Enlarged carbon accounting

By the end of 2023, the method for calculating production performance will be complete, encompassing weight performance and producer decarbonation (the variation in their footprint). A collective article specifies the formula for calculating decarbonation, which corrects the shortcomings of the current measure. The whole is described as enlarged accounting that applies separate carbon weights and monetary prices to the same quantities, using the same methods. The term “enlarged economy” is used more generally, since this approach can extend from production to consumption, from company or public authority accounting to national accounting, management and finance, and finally to the whole of microeconomics and macroeconomics.

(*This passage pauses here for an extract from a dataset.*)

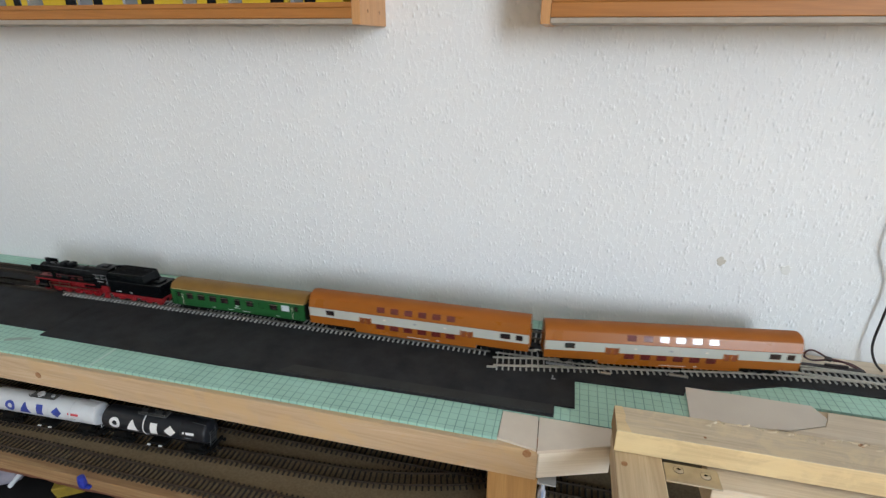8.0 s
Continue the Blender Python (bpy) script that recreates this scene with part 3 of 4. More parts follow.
def wheelset(name, parent, x, r, z, material, spokes=0, width=0.0165):
    """Two flanged wheels on an axle."""
    bm = bmesh.new()
    cyl(bm, (0, -width / 2, 0), (0, width / 2, 0), 0.0011, seg=8)
    for s in (-1, 1):
        y = s * 0.0083
        if spokes:
            for a, b, rr in ((y - 0.0011, y + 0.0011, r),):
                n = 28
                ring = lambda rad, yy: [Vector((rad * math.cos(2 * math.pi * k / n), yy, rad * math.sin(2 * math.pi * k / n))) for k in range(n)]
                loft_rings = [ring(rr * 0.84, a), ring(rr, a), ring(rr, b), ring(rr * 0.84, b), ring(rr * 0.84, a)]
                vs = [[bm.verts.new(q) for q in rg] for rg in loft_rings[:4]]
                vs.append(vs[0])
                for p_, q_ in zip(vs, vs[1:]):
                    for k in range(n):
                        bm.faces.new((p_[k], p_[(k + 1) % n], q_[(k + 1) % n], q_[k]))
            cyl(bm, (0, y - 0.0012, 0), (0, y + 0.0012, 0), r * 0.24, seg=12)
            for k in range(spokes):
                an = 2 * math.pi * k / spokes
                m = Matrix.Rotation(an, 4, 'Y') @ Matrix.Translation((r * 0.53, y, 0)) @ Matrix.Diagonal((r * 0.66, 0.0009, r * 0.09, 1))
                bmesh.ops.create_cube(bm, size=1.0, matrix=m)
        else:
            cyl(bm, (0, y - 0.0012, 0), (0, y + 0.0012, 0), r, seg=20)
            cyl(bm, (0, y + s * 0.0012, 0), (0, y + s * 0.0016, 0), r * 0.55, r * 0.3, seg=12)
        cyl(bm, (0, y - s * 0.0018, 0), (0, y - s * 0.0010, 0), r + 0.0008, seg=20)
    bmesh.ops.recalc_face_normals(bm, faces=bm.faces[:])
    w = part(name, bm, material, parent)
    w.location = (x, 0, z)
    ROLLERS.append((w, r, (x, 0, z)))
    return w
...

The contribution of enlarged accounting to current carbon counting methods

The methods cited for counting decarbonation all benefit from enlarged accounting.

-The protocols for counting product and company footprints have been adopted in principle by the enlarged accounting system. This makes them simpler, more comparable and more reliable.

-Methods such as Triple Capital or Care see the enlarged economy as respecting their approach of separating the monetary and environmental components, and simplify their collection of information thanks to enlarged accounting measures.